Start of SOURCE MATERIAL

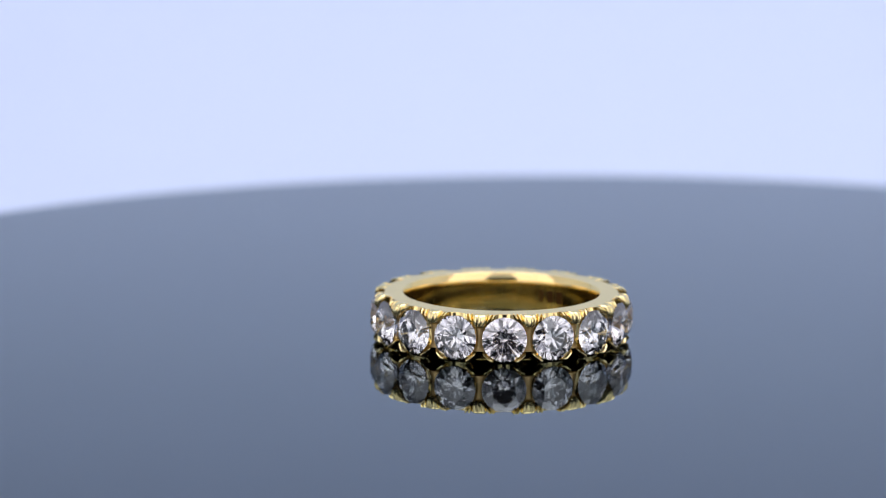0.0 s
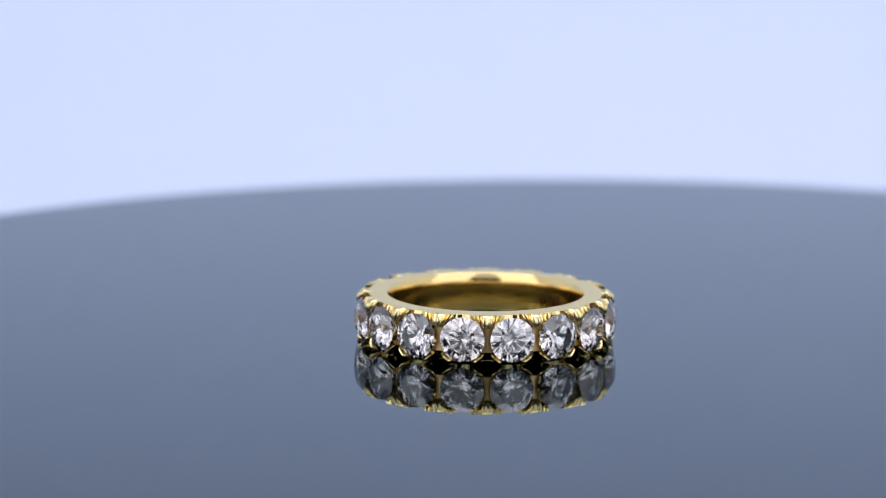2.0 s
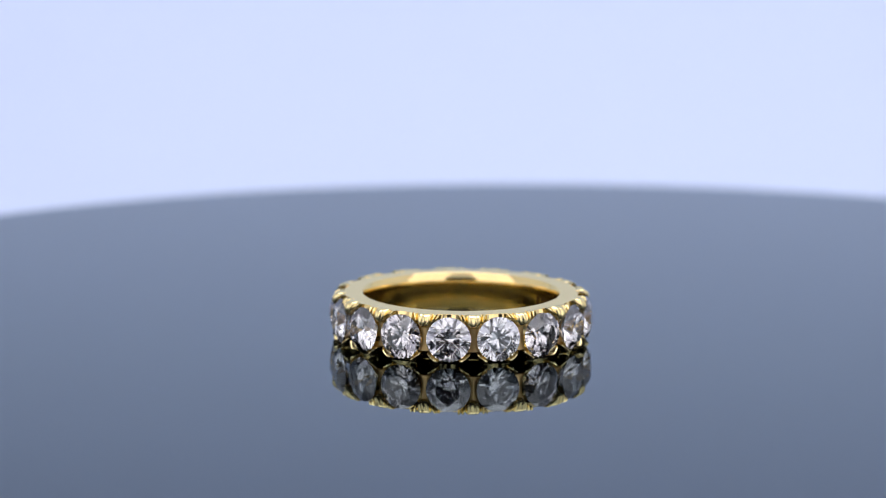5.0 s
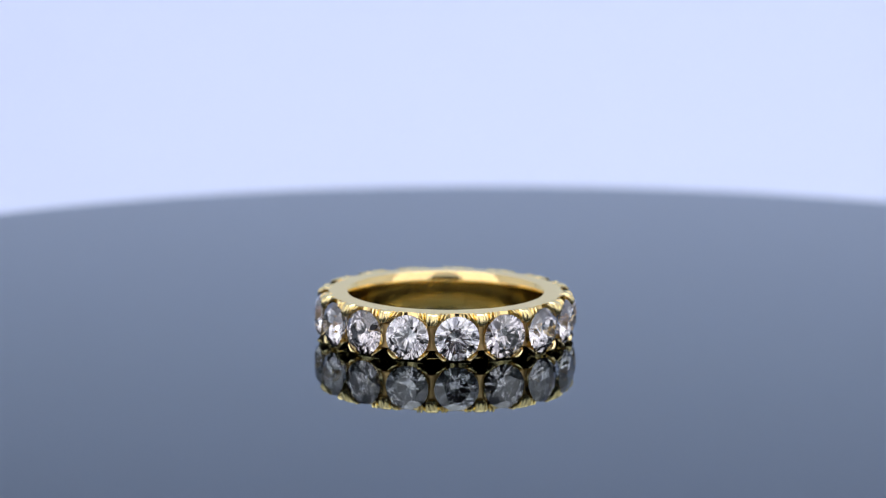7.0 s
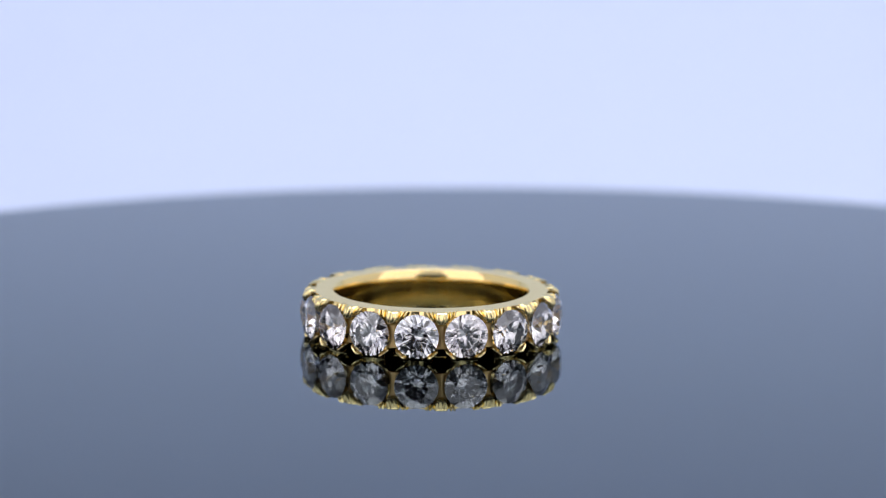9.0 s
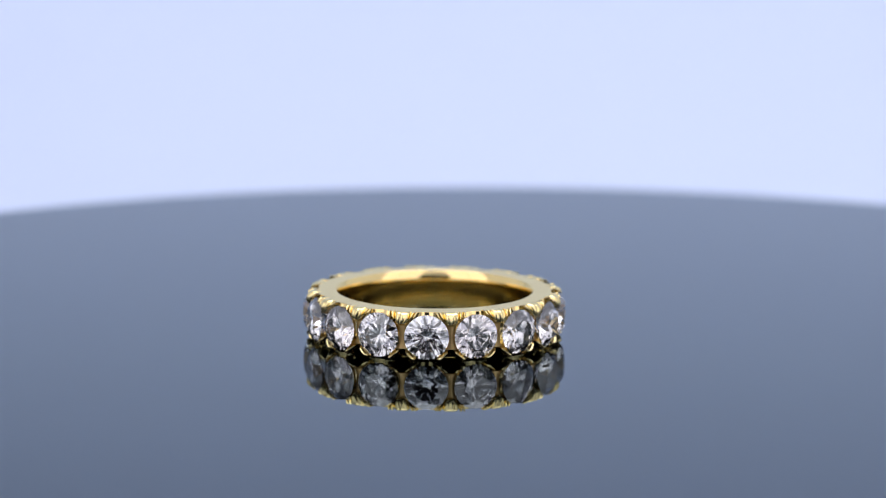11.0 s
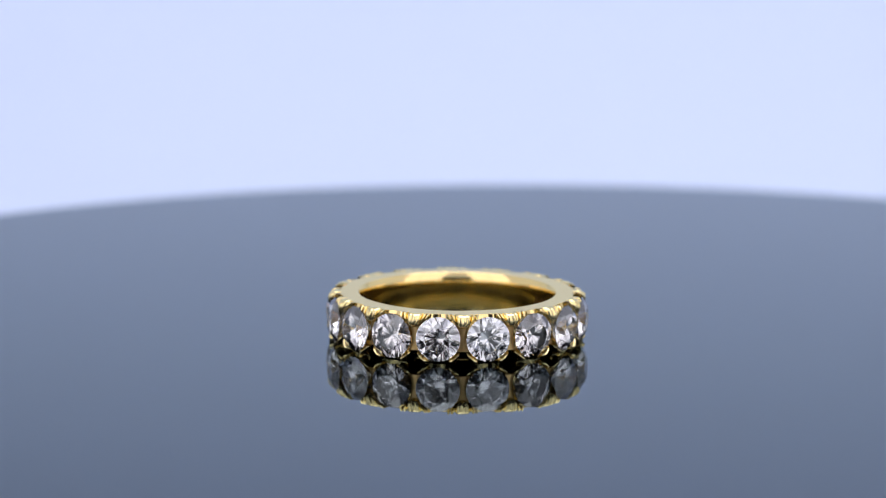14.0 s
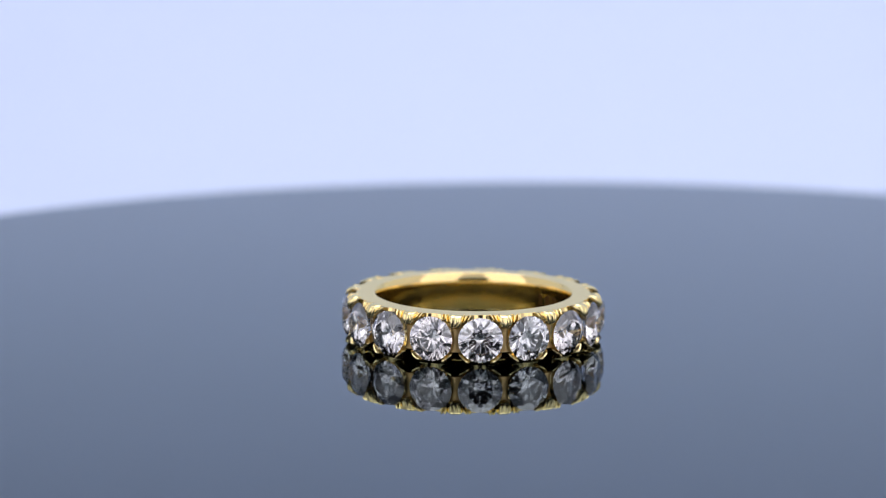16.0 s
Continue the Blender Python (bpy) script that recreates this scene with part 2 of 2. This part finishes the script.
def ring():
    thing = new("diamond_ring")
    tagged(thing, "yellow gold eternity ring with round clear diamonds on glossy disc", "ring")
    hoop = band(thing)
    meshes = {}
    rng = random.Random(7)

    def repeat(name, make, mat, at, smooth=None, label="", parent=hoop, shape=""):
        if name + shape not in meshes:
            bm = bmesh.new()
            make(bm)
            ob = part(name, bm, mat, parent, label, smooth)
            meshes[name + shape] = ob.data
        else:
            ob = new(name, meshes[name + shape])
            ob.parent = parent
            if label:
                tagged(ob, label)
        ob.matrix_local = at
        return ob

    for k in range(STONES):
        turn = Matrix.Rotation(PITCH * k, 4, "Z")
        tilt = pose(0, 0, 0, rng.uniform(0, 45), rng.uniform(-2.0, 2.0), rng.uniform(-2.0, 2.0))
        seat = turn @ Matrix.Translation((R_GIRDLE * MM, 0, HC * MM)) @ tilt
        repeat("diamond", brilliant, DIAMOND, seat, None, "round brilliant-cut clear diamond", thing)
        gap = Matrix.Rotation(PITCH * (k + 0.5), 4, "Z")
        repeat("web", web, GOLD_SATIN, gap)
        for flip in (False, True):
            side = gap
            if flip:
                side = gap @ Matrix.Translation((0, 0, HT * MM)) @ pose(0, 0, 0, 180, 0, 0)
            wob = pose(0, 0, 0, rng.uniform(-2, 2), 0, rng.uniform(-0.5, 0.5))
            lift = Matrix.Translation((10.5 * MM, 0, (HT - 0.5) * MM))
            wob = lift @ wob @ lift.inverted()
            if not flip:
                repeat("prong", prong, GOLD_CLAW, side @ wob, 35)
            for hand in (1, -1):
                flip_y = side @ wob @ Matrix.Diagonal((1, hand, 1, 1))
                if flip:
                    repeat("claw", lambda bm: claw(bm, 1.00, 0.84, 0.23, True), GOLD_CLAW, flip_y, 40, shape="_low")
                else:
                    repeat("claw", lambda bm: claw(bm, 0.90, 0.62, 0.13), GOLD_CLAW, flip_y, 40)
                    repeat("claw", lambda bm: claw(bm, 1.20, 0.42, 0.12), GOLD_CLAW, flip_y, 40, shape="_short")
    for k, wide in enumerate((0.34, 0.62, 0.70)):
        bm = bmesh.new()
        a0 = radians(146.7) - (k - 1) * 0.112
        r0, r1, half = 8.32, 8.37, wide / 8.36 / 2
        v = [bm.verts.new((r * math.cos(a) * MM, r * math.sin(a) * MM, z * MM)) for r in (r0, r1) for a in (a0 - half, a0, a0 + half) for z in (1.75, 2.85)]
        for f in ((0, 1, 3, 2), (2, 3, 5, 4), (6, 8, 9, 7), (8, 10, 11, 9), (0, 6, 7, 1), (4, 5, 11, 10), (0, 2, 8, 6), (2, 4, 10, 8), (1, 7, 9, 3), (3, 9, 11, 5)):
            bm.faces.new([v[i] for i in f])
        part("engraved_mark", bm, ENGRAVED, hoop, "small dark engraved mark")
    return thing


base()
disc_thing = disc()
ring_thing = ring()


# ---- what moves ----
def motions():
    def turned(t):
        return -SPIN * (TURN_BACK - abs(t - TURN_BACK))

    def around(off, ang, t, own, z=0.0):
        a = radians(ang + turned(t))
        return pose(AXIS[0] + off * math.cos(a), AXIS[1] + off * math.sin(a), z, 0, 0, own + turned(t))

    times = sorted([0.5 * k for k in range(33)] + [9.65, TURN_BACK, 9.85])
    walk(disc_thing, [(t, around(DISC_OFF, DISC_ANG, t, 0.0)) for t in times])
    walk(ring_thing, [(t, around(RING_OFF, RING_ANG, t, STONE_0, 0.03 * MM)) for t in times])


motions()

End of SOURCE MATERIAL

**EXERCISE INSTRUCTIONS:**
Quote the material in full and exactly; do not carry over its pictures.

**THE OUTPUT:**
0.0 s
2.0 s
5.0 s
7.0 s
9.0 s
11.0 s
14.0 s
16.0 s
Continue the Blender Python (bpy) script that recreates this scene with part 2 of 2. This part finishes the script.
def ring():
    thing = new("diamond_ring")
    tagged(thing, "yellow gold eternity ring with round clear diamonds on glossy disc", "ring")
    hoop = band(thing)
    meshes = {}
    rng = random.Random(7)

    def repeat(name, make, mat, at, smooth=None, label="", parent=hoop, shape=""):
        if name + shape not in meshes:
            bm = bmesh.new()
            make(bm)
            ob = part(name, bm, mat, parent, label, smooth)
            meshes[name + shape] = ob.data
        else:
            ob = new(name, meshes[name + shape])
            ob.parent = parent
            if label:
                tagged(ob, label)
        ob.matrix_local = at
        return ob

    for k in range(STONES):
        turn = Matrix.Rotation(PITCH * k, 4, "Z")
        tilt = pose(0, 0, 0, rng.uniform(0, 45), rng.uniform(-2.0, 2.0), rng.uniform(-2.0, 2.0))
        seat = turn @ Matrix.Translation((R_GIRDLE * MM, 0, HC * MM)) @ tilt
        repeat("diamond", brilliant, DIAMOND, seat, None, "round brilliant-cut clear diamond", thing)
        gap = Matrix.Rotation(PITCH * (k + 0.5), 4, "Z")
        repeat("web", web, GOLD_SATIN, gap)
        for flip in (False, True):
            side = gap
            if flip:
                side = gap @ Matrix.Translation((0, 0, HT * MM)) @ pose(0, 0, 0, 180, 0, 0)
            wob = pose(0, 0, 0, rng.uniform(-2, 2), 0, rng.uniform(-0.5, 0.5))
            lift = Matrix.Translation((10.5 * MM, 0, (HT - 0.5) * MM))
            wob = lift @ wob @ lift.inverted()
            if not flip:
                repeat("prong", prong, GOLD_CLAW, side @ wob, 35)
            for hand in (1, -1):
                flip_y = side @ wob @ Matrix.Diagonal((1, hand, 1, 1))
                if flip:
                    repeat("claw", lambda bm: claw(bm, 1.00, 0.84, 0.23, True), GOLD_CLAW, flip_y, 40, shape="_low")
                else:
                    repeat("claw", lambda bm: claw(bm, 0.90, 0.62, 0.13), GOLD_CLAW, flip_y, 40)
                    repeat("claw", lambda bm: claw(bm, 1.20, 0.42, 0.12), GOLD_CLAW, flip_y, 40, shape="_short")
    for k, wide in enumerate((0.34, 0.62, 0.70)):
        bm = bmesh.new()
        a0 = radians(146.7) - (k - 1) * 0.112
        r0, r1, half = 8.32, 8.37, wide / 8.36 / 2
        v = [bm.verts.new((r * math.cos(a) * MM, r * math.sin(a) * MM, z * MM)) for r in (r0, r1) for a in (a0 - half, a0, a0 + half) for z in (1.75, 2.85)]
        for f in ((0, 1, 3, 2), (2, 3, 5, 4), (6, 8, 9, 7), (8, 10, 11, 9), (0, 6, 7, 1), (4, 5, 11, 10), (0, 2, 8, 6), (2, 4, 10, 8), (1, 7, 9, 3), (3, 9, 11, 5)):
            bm.faces.new([v[i] for i in f])
        part("engraved_mark", bm, ENGRAVED, hoop, "small dark engraved mark")
    return thing


base()
disc_thing = disc()
ring_thing = ring()


# ---- what moves ----
def motions():
    def turned(t):
        return -SPIN * (TURN_BACK - abs(t - TURN_BACK))

    def around(off, ang, t, own, z=0.0):
        a = radians(ang + turned(t))
        return pose(AXIS[0] + off * math.cos(a), AXIS[1] + off * math.sin(a), z, 0, 0, own + turned(t))

    times = sorted([0.5 * k for k in range(33)] + [9.65, TURN_BACK, 9.85])
    walk(disc_thing, [(t, around(DISC_OFF, DISC_ANG, t, 0.0)) for t in times])
    walk(ring_thing, [(t, around(RING_OFF, RING_ANG, t, STONE_0, 0.03 * MM)) for t in times])


motions()